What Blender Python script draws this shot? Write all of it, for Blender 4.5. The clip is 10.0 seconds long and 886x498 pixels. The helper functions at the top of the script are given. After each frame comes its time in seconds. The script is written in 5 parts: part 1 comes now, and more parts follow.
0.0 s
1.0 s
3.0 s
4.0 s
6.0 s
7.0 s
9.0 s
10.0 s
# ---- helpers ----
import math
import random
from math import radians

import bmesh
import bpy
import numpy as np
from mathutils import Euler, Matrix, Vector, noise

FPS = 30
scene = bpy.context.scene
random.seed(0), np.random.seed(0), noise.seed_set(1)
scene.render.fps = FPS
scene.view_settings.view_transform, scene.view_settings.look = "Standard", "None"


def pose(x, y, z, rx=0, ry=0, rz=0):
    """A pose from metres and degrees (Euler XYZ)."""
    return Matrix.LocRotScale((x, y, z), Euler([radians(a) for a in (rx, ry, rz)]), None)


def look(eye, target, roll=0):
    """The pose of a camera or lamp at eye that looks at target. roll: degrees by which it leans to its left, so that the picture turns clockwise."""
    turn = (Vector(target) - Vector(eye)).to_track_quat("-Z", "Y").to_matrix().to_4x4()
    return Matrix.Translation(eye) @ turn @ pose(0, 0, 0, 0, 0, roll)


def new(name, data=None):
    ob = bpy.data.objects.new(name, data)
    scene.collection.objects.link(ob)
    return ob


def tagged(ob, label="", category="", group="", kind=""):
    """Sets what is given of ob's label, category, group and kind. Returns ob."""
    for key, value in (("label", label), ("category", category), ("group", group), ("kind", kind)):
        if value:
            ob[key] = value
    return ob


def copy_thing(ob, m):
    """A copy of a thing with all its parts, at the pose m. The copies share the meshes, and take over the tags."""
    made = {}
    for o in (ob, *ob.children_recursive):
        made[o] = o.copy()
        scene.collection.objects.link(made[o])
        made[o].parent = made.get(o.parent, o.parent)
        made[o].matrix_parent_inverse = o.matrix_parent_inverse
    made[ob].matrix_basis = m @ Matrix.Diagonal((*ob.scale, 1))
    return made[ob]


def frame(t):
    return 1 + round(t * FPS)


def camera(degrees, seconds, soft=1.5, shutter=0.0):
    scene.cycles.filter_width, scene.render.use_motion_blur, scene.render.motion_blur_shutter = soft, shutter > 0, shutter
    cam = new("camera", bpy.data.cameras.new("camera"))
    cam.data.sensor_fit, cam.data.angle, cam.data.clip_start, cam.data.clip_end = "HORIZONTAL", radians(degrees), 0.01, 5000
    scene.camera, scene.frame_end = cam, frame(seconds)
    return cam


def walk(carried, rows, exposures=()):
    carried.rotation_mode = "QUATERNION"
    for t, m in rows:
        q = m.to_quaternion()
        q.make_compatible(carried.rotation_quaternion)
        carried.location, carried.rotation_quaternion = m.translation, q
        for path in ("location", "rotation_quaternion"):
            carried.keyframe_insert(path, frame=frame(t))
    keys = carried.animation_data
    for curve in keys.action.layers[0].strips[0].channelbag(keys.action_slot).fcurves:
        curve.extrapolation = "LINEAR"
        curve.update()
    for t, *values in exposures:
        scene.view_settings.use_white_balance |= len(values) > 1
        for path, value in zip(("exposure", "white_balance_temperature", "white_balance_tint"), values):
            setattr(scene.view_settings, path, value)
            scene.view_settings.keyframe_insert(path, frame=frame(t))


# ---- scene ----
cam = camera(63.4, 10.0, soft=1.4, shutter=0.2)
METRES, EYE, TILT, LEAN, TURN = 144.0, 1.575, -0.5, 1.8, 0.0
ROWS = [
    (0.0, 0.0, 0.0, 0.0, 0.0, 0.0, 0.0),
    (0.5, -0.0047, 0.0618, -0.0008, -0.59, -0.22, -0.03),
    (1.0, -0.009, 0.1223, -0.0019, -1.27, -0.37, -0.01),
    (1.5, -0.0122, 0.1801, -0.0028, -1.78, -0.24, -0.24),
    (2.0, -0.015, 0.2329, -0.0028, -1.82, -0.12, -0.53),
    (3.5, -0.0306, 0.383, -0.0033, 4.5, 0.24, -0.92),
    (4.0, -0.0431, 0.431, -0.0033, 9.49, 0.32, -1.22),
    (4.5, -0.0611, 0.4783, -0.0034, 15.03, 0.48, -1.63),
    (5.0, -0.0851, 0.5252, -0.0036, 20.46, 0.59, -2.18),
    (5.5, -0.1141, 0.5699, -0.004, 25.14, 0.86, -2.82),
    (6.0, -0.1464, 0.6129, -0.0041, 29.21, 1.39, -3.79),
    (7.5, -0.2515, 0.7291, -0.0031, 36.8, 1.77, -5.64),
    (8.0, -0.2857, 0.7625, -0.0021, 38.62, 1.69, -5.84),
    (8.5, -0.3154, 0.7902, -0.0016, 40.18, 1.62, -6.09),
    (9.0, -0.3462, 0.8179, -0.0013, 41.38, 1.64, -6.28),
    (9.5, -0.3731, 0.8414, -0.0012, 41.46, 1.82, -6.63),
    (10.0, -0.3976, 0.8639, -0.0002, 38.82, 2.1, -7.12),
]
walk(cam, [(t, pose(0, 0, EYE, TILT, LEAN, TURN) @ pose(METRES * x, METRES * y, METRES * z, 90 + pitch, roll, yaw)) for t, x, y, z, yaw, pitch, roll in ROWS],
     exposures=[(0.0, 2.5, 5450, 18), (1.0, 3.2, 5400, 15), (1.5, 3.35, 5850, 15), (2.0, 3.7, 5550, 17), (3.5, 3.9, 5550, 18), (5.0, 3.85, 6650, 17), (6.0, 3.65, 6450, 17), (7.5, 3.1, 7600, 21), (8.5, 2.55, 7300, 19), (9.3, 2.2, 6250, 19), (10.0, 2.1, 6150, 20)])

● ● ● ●

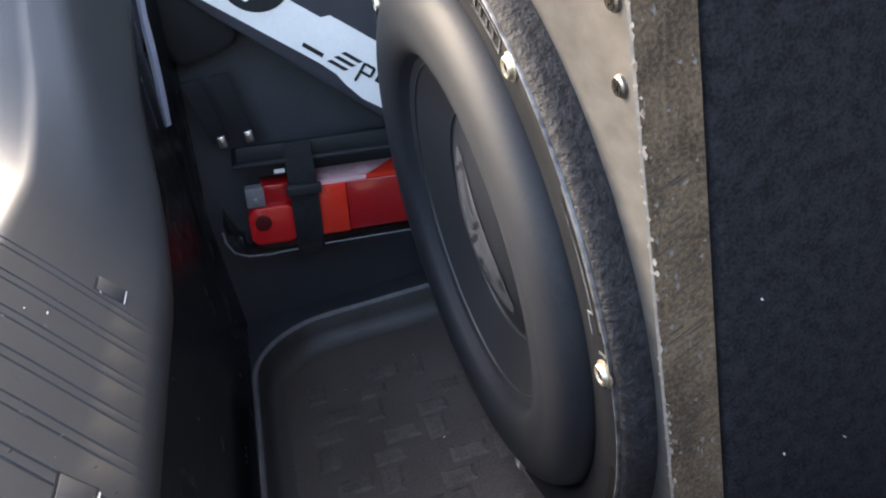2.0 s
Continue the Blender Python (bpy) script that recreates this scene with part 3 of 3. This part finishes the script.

● ● ● ●

AIM OF THE EXERCISE ->
Transcribe the lines above from the one with "import numpy as np" through the one with "pose from metres". Include both ends and leave out every other line.

SOLVED EXERCISE ->
import numpy as np
from mathutils import Euler, Matrix, Vector, noise

FPS = 30
scene = bpy.context.scene
random.seed(0), np.random.seed(0), noise.seed_set(1)
scene.render.fps = FPS
scene.view_settings.view_transform, scene.view_settings.look = "Standard", "None"


def pose(x, y, z, rx=0, ry=0, rz=0):
    """A pose from metres and degrees (Euler XYZ)."""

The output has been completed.